この5つの消費者層のうち、皆さんはどれに該当しますか?実はこれが業績に直結しています。業績を伸ばす地域一番店クラスの会社の経営者は、イノベーターかアーリーアダプターです。自社の業績アップに寄与すると思ったものをすぐに導入します。少なくとも業績を伸ばすにはアーリーマジョリティには入っていなければ、変化する時流に適応できていませんので業績は伸びないのです。(コラム掲載不要→)市場縮小期に自社が一番になる3つの方法とは?

住宅市場が縮小する中で自社が一番になる3つの方法

このように「市場が縮小するから業績が伸びなくても当然…」という発想をお持ちであれば、その発想を脱却しなければ危険です。

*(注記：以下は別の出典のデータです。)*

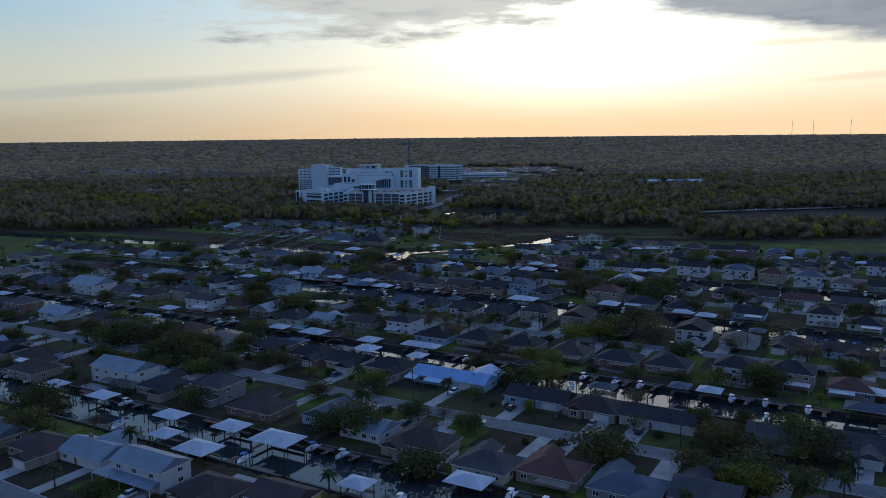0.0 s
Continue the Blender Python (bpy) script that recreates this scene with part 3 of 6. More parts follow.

「住宅が伸びないから他の業種に…」と考えられているのであれば、それも危険です。結局、本業が儲かっていないにも関わらず、他のことに手を出してもうまくいく確率は低くなります。つまり、既存事業を深堀し安定的事業のポートフォリオ(事業構成)を構築しなければ、その後の発展も難しいのです。そのためには、一番を目指すことを明言することです。ただ一番とは決して売上だけではありません。一番になるためは3つの場所があります。ひとつは売上一番で、商圏において包み込みの戦略でシェア、棟数、売上で圧倒的一番を目指すことです。もうひとつは商品(客層)一番で、一点突破でターゲットを絞り込んだ商品やサービスで、客層から圧倒的に支持されることです。最後のひとつは商圏一番で、自社が最も強い商圏をつくって、そこにおいて事業の多角化などのドミナント戦略で圧倒的に一番になることです。大事なのはどこの一番を目指すかを決めることです。これから一番を目指すとしたら、まずは商品(客層)一番です。そのために質の高い情報収集が必要です。

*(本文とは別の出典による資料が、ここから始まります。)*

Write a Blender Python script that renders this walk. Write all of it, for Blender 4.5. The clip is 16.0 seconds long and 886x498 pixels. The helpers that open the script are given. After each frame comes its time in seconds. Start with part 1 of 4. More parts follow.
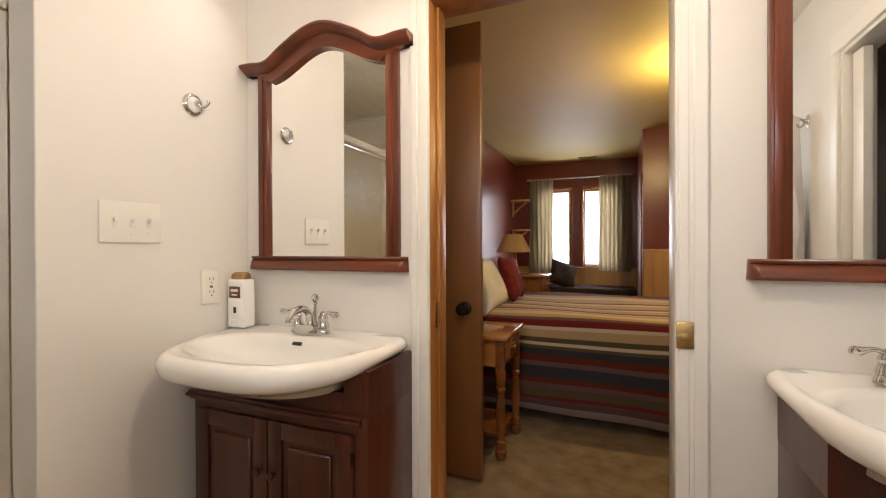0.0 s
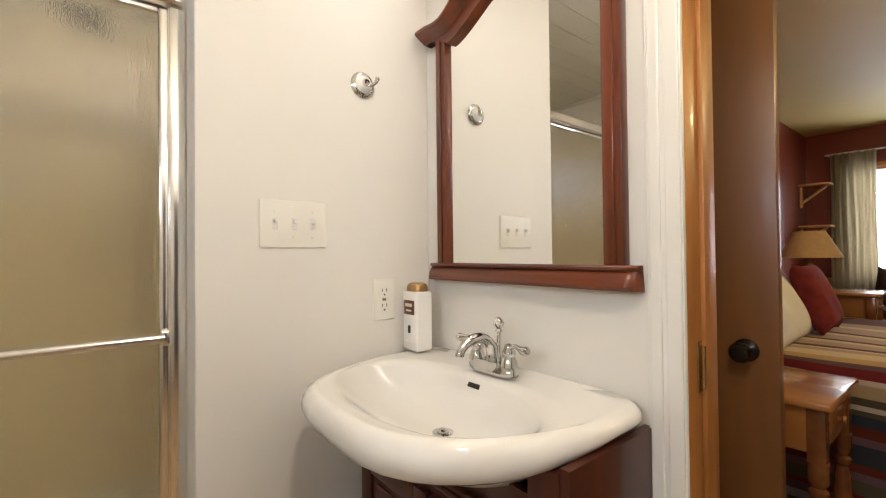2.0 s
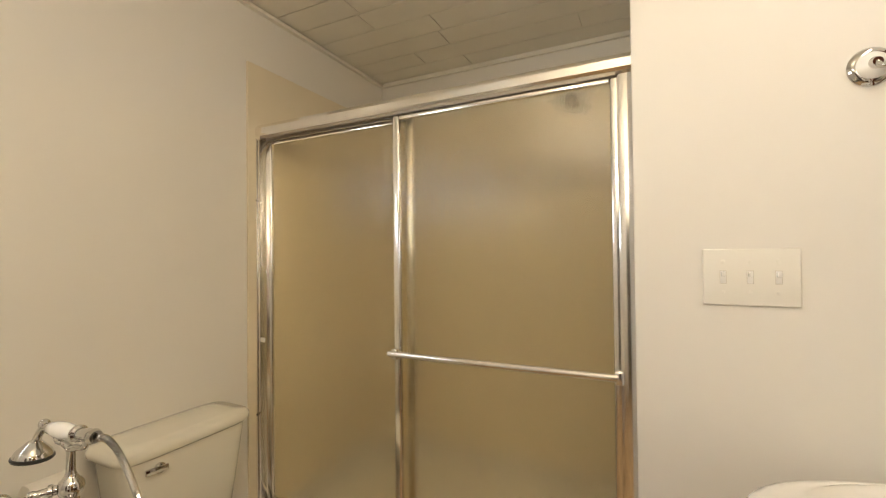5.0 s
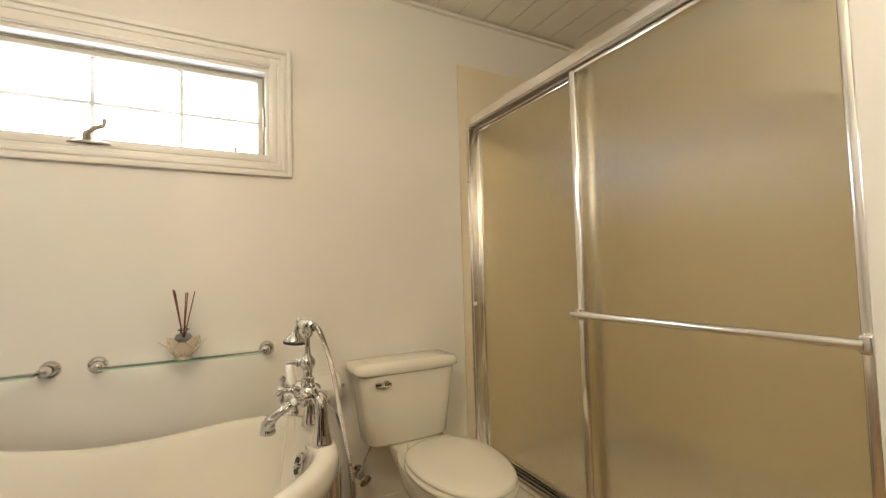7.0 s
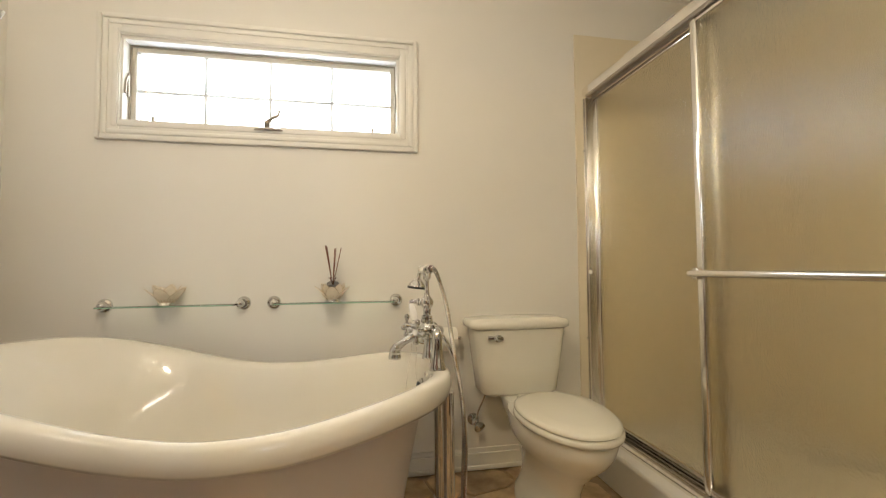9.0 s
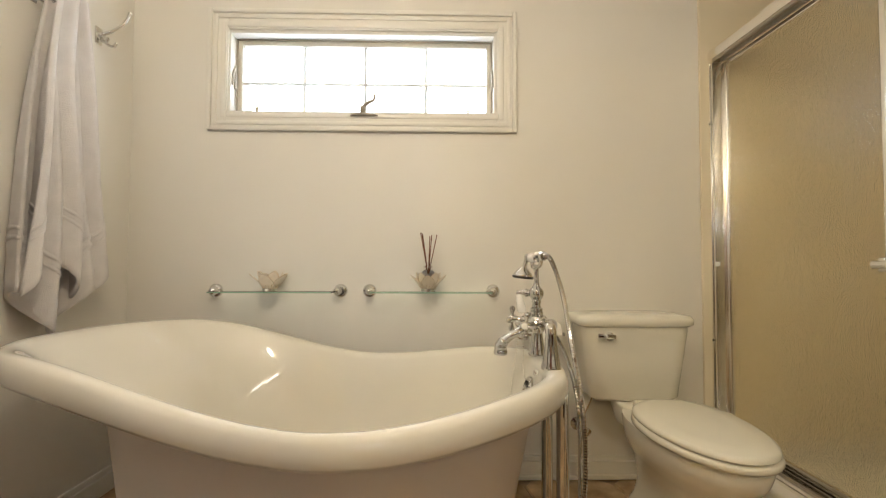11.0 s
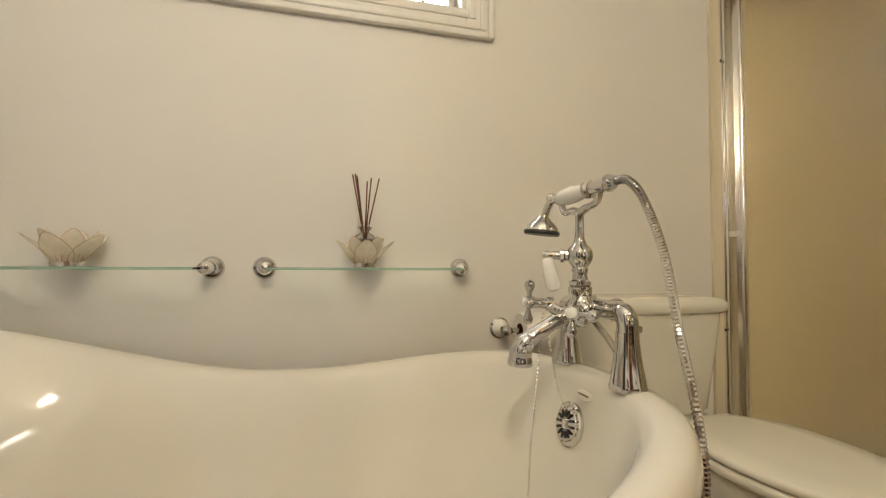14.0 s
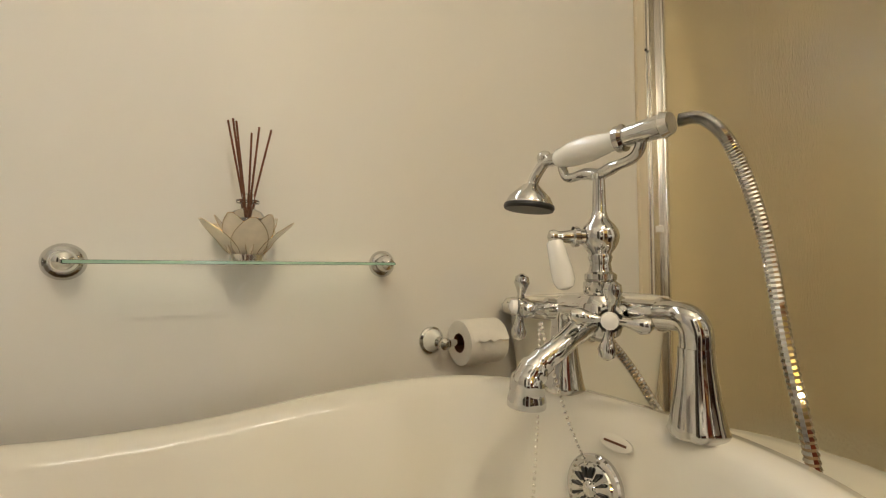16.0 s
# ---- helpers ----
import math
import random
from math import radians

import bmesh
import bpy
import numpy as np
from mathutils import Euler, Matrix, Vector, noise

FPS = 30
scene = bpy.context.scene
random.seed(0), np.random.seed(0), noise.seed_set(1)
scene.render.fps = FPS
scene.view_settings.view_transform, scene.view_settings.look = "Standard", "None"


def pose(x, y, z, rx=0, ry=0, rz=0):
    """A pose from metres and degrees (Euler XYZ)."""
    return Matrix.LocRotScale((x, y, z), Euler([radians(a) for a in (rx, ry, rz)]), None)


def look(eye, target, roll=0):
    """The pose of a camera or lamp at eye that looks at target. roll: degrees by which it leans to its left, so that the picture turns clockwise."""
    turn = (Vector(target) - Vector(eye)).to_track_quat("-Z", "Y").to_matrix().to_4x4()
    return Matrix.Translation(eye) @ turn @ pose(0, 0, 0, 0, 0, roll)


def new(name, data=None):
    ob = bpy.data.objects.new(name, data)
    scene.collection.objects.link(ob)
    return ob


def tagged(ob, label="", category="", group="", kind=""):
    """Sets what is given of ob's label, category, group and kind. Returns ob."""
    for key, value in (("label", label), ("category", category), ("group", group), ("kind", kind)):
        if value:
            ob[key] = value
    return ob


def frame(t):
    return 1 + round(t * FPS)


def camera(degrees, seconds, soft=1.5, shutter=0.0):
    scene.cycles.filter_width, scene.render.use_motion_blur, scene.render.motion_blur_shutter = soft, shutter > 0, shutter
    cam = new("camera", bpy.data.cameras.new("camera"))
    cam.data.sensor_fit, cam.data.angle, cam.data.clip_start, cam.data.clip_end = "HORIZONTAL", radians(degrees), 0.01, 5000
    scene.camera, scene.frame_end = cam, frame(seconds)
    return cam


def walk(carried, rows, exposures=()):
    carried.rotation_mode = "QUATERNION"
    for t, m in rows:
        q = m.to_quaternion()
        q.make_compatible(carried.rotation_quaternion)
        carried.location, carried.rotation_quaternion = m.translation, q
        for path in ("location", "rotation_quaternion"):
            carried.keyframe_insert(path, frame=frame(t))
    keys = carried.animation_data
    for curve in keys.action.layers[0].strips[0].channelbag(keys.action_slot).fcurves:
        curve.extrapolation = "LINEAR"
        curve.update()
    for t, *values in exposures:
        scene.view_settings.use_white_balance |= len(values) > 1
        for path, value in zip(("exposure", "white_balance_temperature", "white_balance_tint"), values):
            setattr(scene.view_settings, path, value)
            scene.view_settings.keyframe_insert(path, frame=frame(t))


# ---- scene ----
cam = camera(92.0, 16.0, soft=1.2)
PATH = [
    (0, (1.497, -1.404, 1.159), (0.736, 0.445, 1.15), -0.2),
    (0.5, (1.437, -1.31, 1.15), (0.408, 0.404, 1.153), -0.9),
    (1, (1.367, -1.189, 1.149), (0.117, 0.372, 1.157), -1.0),
    (1.5, (1.312, -1.07, 1.146), (-0.096, 0.351, 1.155), -0.9),
    (2, (1.241, -0.914, 1.152), (-0.329, 0.324, 1.178), -0.6),
    (2.5, (1.176, -0.789, 1.174), (-0.568, 0.19, 1.2), -0.8),
    (3, (1.167, -0.695, 1.223), (-0.722, -0.04, 1.279), -0.8),
    (3.5, (1.174, -0.687, 1.277), (-0.792, -0.319, 1.319), -0.5),
    (4, (1.175, -0.739, 1.324), (-0.824, -0.763, 1.368), -0.6),
    (4.5, (1.209, -0.728, 1.353), (-0.733, -1.204, 1.392), -0.3),
    (5, (1.237, -0.698, 1.304), (-0.562, -1.57, 1.333), -0.6),
    (5.2, (1.251, -0.703, 1.276), (-0.49, -1.688, 1.301), -0.5),
    (7.3, (1.009, -0.382, 1.093), (0.162, -2.191, 1.194), -1.3),
    (7.5, (1.017, -0.368, 1.082), (0.213, -2.196, 1.181), -1.0),
    (8, (0.975, -0.315, 1.03), (0.343, -2.21, 1.136), -0.9),
    (8.5, (1.003, -0.292, 0.991), (0.489, -2.222, 1.087), -0.7),
    (9, (1.009, -0.279, 0.96), (0.629, -2.24, 1.049), -0.4),
    (9.5, (1.024, -0.292, 0.937), (0.757, -2.272, 1.028), -0.3),
    (10, (1.043, -0.317, 0.936), (0.884, -2.308, 1.02), -0.2),
    (10.2, (1.046, -0.334, 0.937), (0.938, -2.33, 1.017), -0.1),
    (12.3, (1.195, -0.662, 0.906), (1.178, -2.661, 0.961), 0.3),
    (12.5, (1.189, -0.717, 0.896), (1.145, -2.715, 0.952), 0.3),
    (13, (1.192, -0.843, 0.865), (1.013, -2.834, 0.935), 0.2),
    (13.5, (1.198, -0.967, 0.838), (0.857, -2.937, 0.916), 0.1),
    (14, (1.215, -1.082, 0.822), (0.709, -3.015, 0.897), 0.3),
    (14.5, (1.233, -1.176, 0.811), (0.58, -3.064, 0.895), 0.2),
    (15, (1.243, -1.259, 0.807), (0.456, -3.096, 0.893), 0.2),
    (15.5, (1.238, -1.338, 0.806), (0.32, -3.113, 0.892), -0.1),
    (16, (1.222, -1.414, 0.8), (0.189, -3.124, 0.895), 0.0),
]
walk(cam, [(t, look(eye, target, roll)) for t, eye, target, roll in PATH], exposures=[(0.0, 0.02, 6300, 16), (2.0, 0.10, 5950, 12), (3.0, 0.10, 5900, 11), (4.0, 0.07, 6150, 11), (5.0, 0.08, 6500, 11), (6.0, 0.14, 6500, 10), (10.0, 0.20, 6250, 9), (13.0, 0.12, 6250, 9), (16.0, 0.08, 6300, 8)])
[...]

イノベーター理論に関しては、今後は、自社のデータを蓄積し、それを活用するために社内マーケティング力を推進し、素早くDX武装する地域ビルダーが業績を伸ばします。難しい表現を使いましたが、シンプルに捉えるなら自社の業績アップに寄与するものであれば素早く取り入れるべきです。導入するかどうかを悩む時間がムダです。要は、判断のスピードが肝心です。

世の中は日進月歩で変化していきます。変化するということはそこにチャンスが生まれます。そのチャンスを見極めてつかみ取るには、その場ですぐに即決することです。その場で即決するためには、判断材料としての情報が必要になってきます。この好循環を生み出せるかどうかです。AIやロボットが業務の代行をする時代は必ず訪れます。そうなったとしても最終的に決断を下すのは人です。益々人の本質がリソース(資源)となるのです。